Artinya, pilkada langsung bisa membuat masyarakat semakin cerdas, tetapi dalam praktiknya sekarang di tingkat masyarakat berpendidikan rendah, itu jadi lahan praktik money politic bagi yang berkepentingan.
"Bayangin aja, di pilpres yang lalu, tingkat RW terima uang, dan mereka biasa-biasa saja," katanya. "Jadi money politic itu tak hanya elite, tapi sampai ke bawah dan itu lebih bahaya."
Dengan kata lain, apakah dua periode pemilu langsung yang telah memenangkan Presiden Susilo Bambang Yudhoyono sesungguhnya juga belum ideal? Mubarok mengakui belum ideal.

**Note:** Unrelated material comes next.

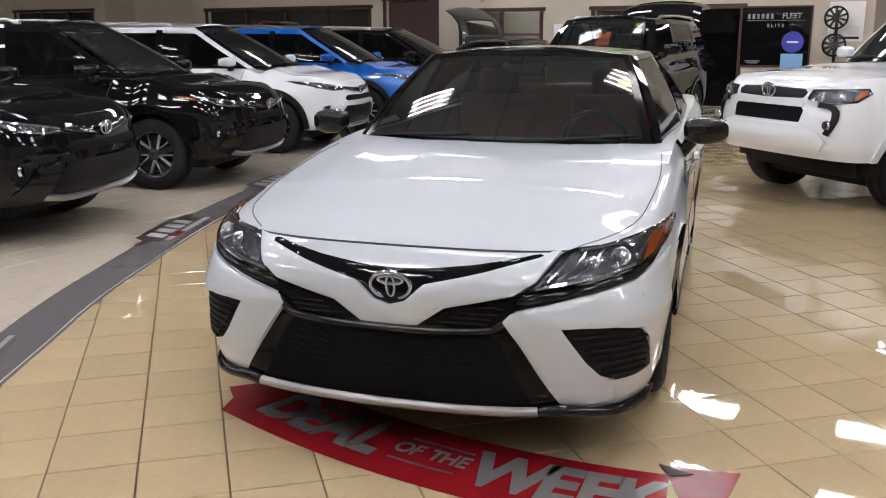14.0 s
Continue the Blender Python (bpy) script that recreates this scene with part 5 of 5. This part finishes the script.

"Tapi itu kan awal (pemilu langsung), pertama kali. Ketika pertama kali orang belum money politic. Belum kenal. Tapi di pemilu ketiga setelah itu, money politic luar biasa terjadi. Semakin ke sini semakin dahsyat," katanya.
Pemilu paling ideal atau paling demokratis dan jujur, kata dia, hanya terjadi pada 1955 atau pemilu pertama di Indonesia. "Sangat demokrasi, jujur, dibanding orde sekarang ini. Ternyata semakin pintar, orang bukan semakin baik. Semakin pintar, akal makin banyak," katanya.